THE chief prosecutor in Oscar Pistorius's murder trial has urged the athlete to take responsibility for fatally shooting his girlfriend, telling him to look at a police photograph of the dead woman's bloodied head that was displayed in court.
Prosecutor Gerrie Nel said Reeva Steenkamp's head exploded when it was struck by one of four hollow-point bullets that the double-amputee runner fired through a closed toilet door in his home last year.
The photograph showed a side view of Ms Steenkamp's head, with a mass of blood and human tissue on the back and upper parts. Her eyes were closed.
"It's time that you look at it," Mr Nel said on the first day of cross-examination of Pistorius.
"I remember," Pistorius said, becoming distraught and turning away from where the photo was shown on a TV screen next to him. "I don't have to look at a picture. I was there."
Mr Nel had set the stage for a rigorous cross-examination by demanding Pistorius openly say he killed his girlfriend, sharply challenging him when he said he made a mistake.
The prosecutor showed a video of the celebrated Olympic athlete firing a gun at a watermelon and referring to its deadly power as a "zombie stopper".
Defence lawyer Barry Roux had earlier objected to the video being shown, saying it was inadmissible character evidence and amounted to a legal ambush of the defence. Judge Thokozile Masipa allowed the video to be shown.
Then, comparing the video of Pistorius shooting at the watermelon, which explodes, Mr Nel said to him: "You know the same happened to Reeva's head? It exploded."
Pistorius, his voice rising and starting to sob, said he was at the scene when Ms Steenkamp died and knew of her terrible head injury, and said his hands had touched parts of her brain when he claims he tried to help her.
Pistorius, 27, has said he shot the model by accident on February 14, 2013, mistaking her for an intruder. The prosecution alleges he killed her by firing through a closed door after an argument. He faces a possible prison term of 25 years to life if convicted of premeditated murder.
After the dramatic start to his cross-examination, which caused Pistorius to break down and the judge to call a recess, Mr Nel also started to scrutinise details of Pistorius's version of the events of the fatal night.
The champion runner conceded that his claim in a statement a year ago that he went out on to a balcony at his home before the shooting was incorrect. Pistorius said he went to the edge of the balcony but not outside.
Mr Nel opened by asking the athlete to explicitly acknowledge that he killed Ms Steenkamp.
"I made a mistake," Pistorius said.
"What was your mistake?" Mr Nel shot back.
Pistorius then said he "took Reeva's life".
"You killed her," Mr Nel said. "You shot and killed her," and he asked Pistorius to say it. Pistorius would not, saying merely: "I did."
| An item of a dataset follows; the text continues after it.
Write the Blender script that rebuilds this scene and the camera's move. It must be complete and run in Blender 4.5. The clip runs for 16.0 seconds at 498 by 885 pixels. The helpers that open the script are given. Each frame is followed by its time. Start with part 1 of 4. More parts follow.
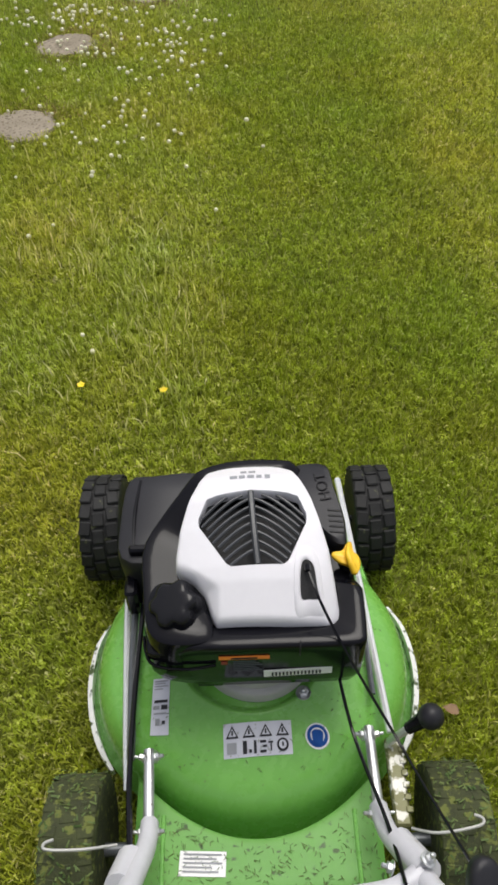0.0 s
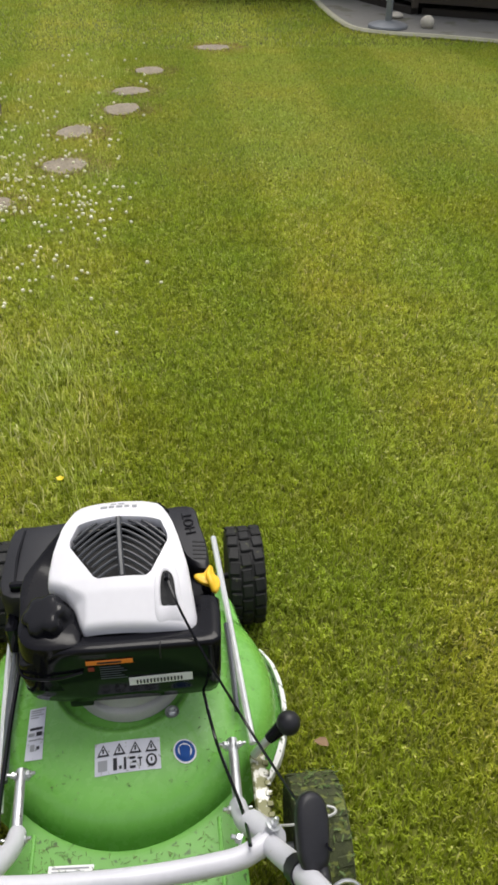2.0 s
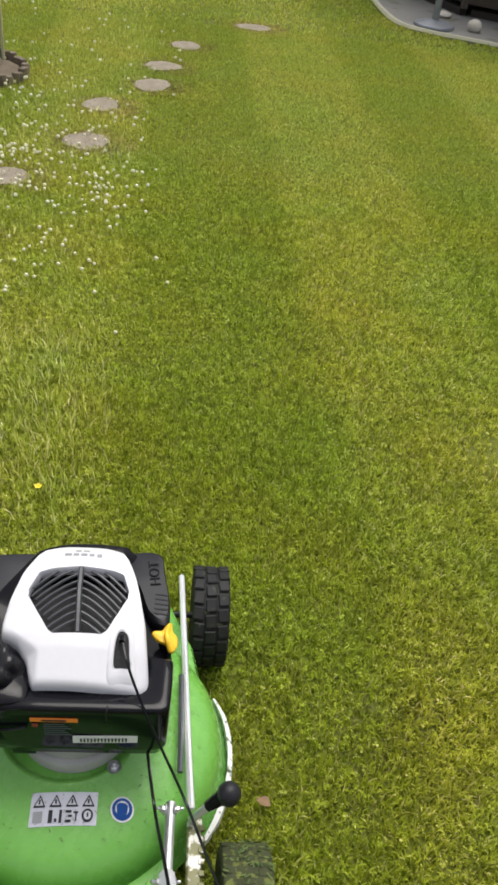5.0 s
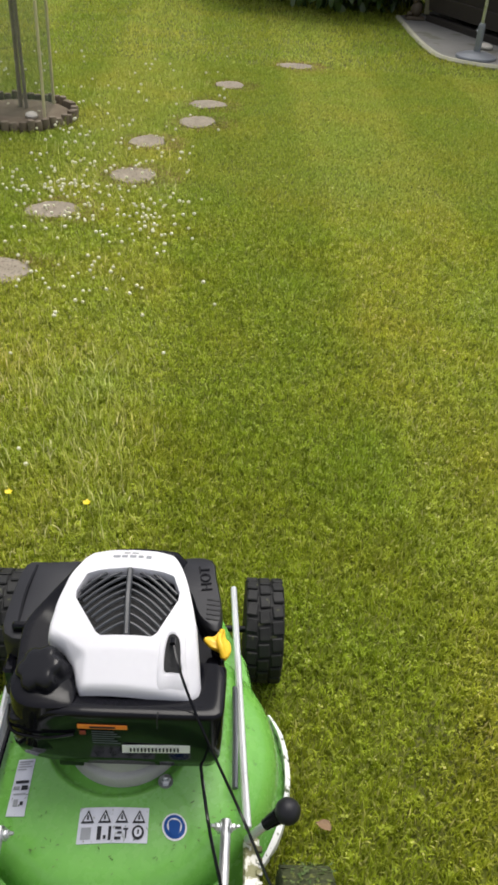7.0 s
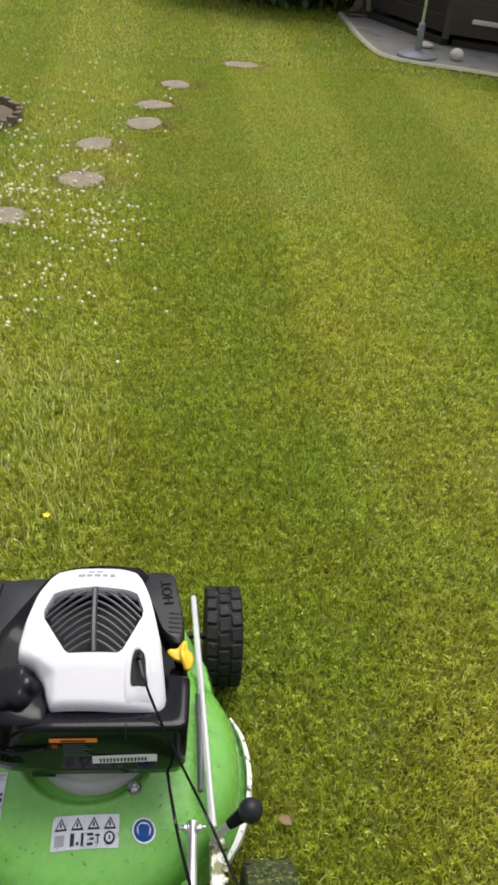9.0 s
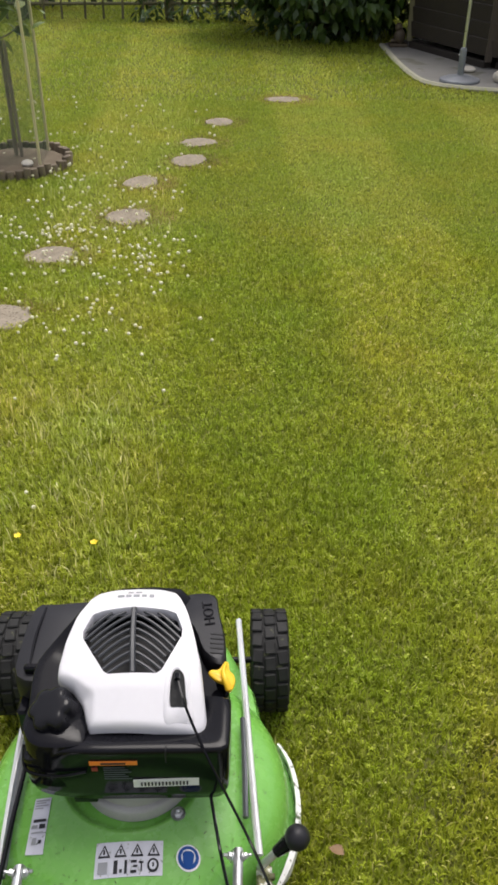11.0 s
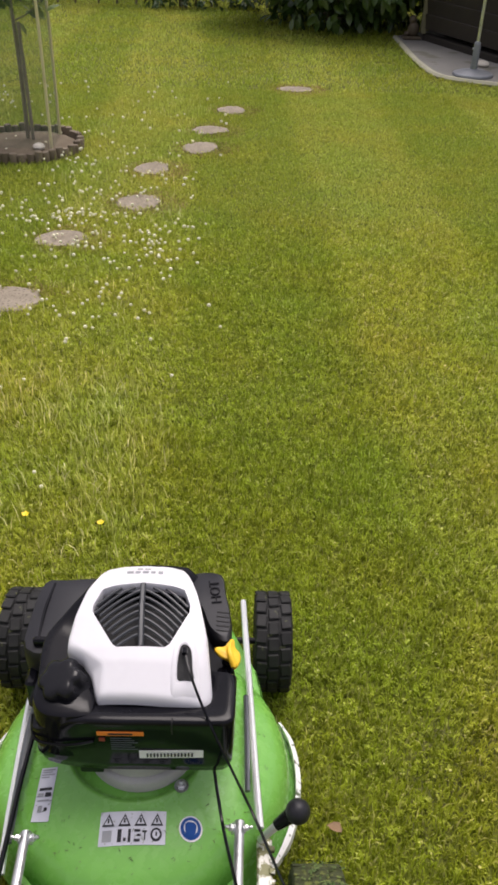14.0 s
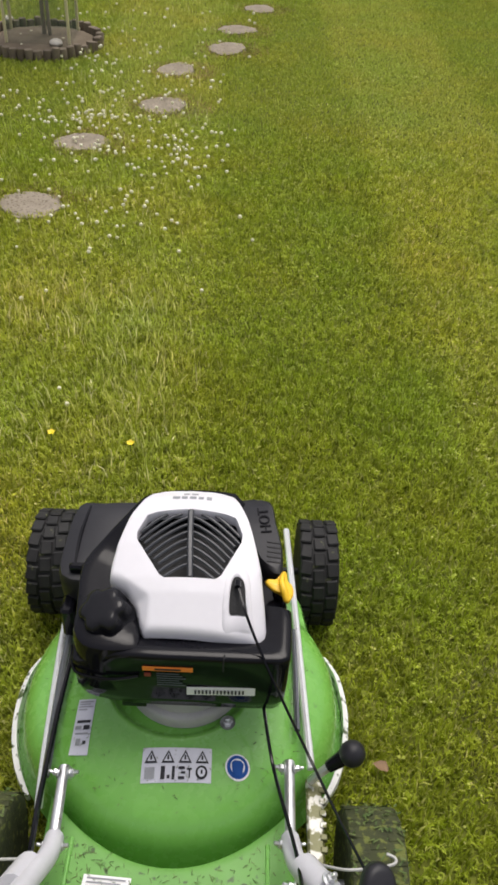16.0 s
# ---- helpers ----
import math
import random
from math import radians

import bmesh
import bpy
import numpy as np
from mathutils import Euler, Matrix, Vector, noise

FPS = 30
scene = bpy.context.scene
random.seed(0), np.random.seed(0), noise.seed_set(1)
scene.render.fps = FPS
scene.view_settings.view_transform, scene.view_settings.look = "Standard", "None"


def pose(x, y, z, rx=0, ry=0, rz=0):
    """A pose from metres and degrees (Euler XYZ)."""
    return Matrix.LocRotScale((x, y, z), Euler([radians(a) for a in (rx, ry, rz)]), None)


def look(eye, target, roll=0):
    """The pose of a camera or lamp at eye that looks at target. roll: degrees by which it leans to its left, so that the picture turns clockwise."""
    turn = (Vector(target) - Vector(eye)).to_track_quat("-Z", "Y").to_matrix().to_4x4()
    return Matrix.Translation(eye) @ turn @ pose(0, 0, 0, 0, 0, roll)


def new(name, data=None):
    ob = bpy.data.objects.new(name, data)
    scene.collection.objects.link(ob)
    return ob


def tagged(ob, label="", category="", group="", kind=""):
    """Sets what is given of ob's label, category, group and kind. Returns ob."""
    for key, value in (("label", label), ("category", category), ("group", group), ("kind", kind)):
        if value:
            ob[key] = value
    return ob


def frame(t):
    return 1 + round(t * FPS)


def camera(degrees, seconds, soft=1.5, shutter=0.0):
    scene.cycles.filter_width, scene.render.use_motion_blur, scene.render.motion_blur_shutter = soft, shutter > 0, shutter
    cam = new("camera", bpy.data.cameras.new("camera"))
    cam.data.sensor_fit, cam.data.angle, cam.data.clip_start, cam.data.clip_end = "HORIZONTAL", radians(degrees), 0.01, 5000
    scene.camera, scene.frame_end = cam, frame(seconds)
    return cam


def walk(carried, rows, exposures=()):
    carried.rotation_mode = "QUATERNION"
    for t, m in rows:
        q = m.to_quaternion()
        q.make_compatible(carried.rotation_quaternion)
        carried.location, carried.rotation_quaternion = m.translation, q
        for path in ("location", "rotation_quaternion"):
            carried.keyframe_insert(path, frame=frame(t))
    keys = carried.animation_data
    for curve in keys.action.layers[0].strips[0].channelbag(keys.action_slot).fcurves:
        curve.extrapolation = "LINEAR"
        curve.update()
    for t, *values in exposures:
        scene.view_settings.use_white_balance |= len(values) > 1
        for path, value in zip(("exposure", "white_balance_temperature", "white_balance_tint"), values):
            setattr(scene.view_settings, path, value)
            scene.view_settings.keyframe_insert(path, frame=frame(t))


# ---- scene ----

Mr Nel asked Pistorius if people looked up to him as a sporting hero, and if he lived by Christian principles.
"I'm here to tell the truth, I'm here to tell the truth as much as I can remember," Pistorius said. He added: "I'm human. I have sins."
Earlier, parts of the night when Pistorius killed Ms Steenkamp were re-enacted, with a police officer swinging a bat at the bullet-marked toilet door that had been placed in the Pretoria courtroom as evidence.
Pistorius has said he tried to kick the door down with his prosthetic legs and then bashed it with a cricket bat.
Pistorius also described what he said were the last moments of his girlfriend's life and how he dragged her, bleeding and "struggling to breathe", out of a toilet cubicle and downstairs to get help after shooting her in the head, arm and hip.
He said she died in his arms before paramedics arrived.
"Reeva had died while I was holding her," Pistorius said, telling how he put his fingers in her mouth to try to help her breathe and put his hand on her hip to try to stop bleeding from one of several gunshot wounds.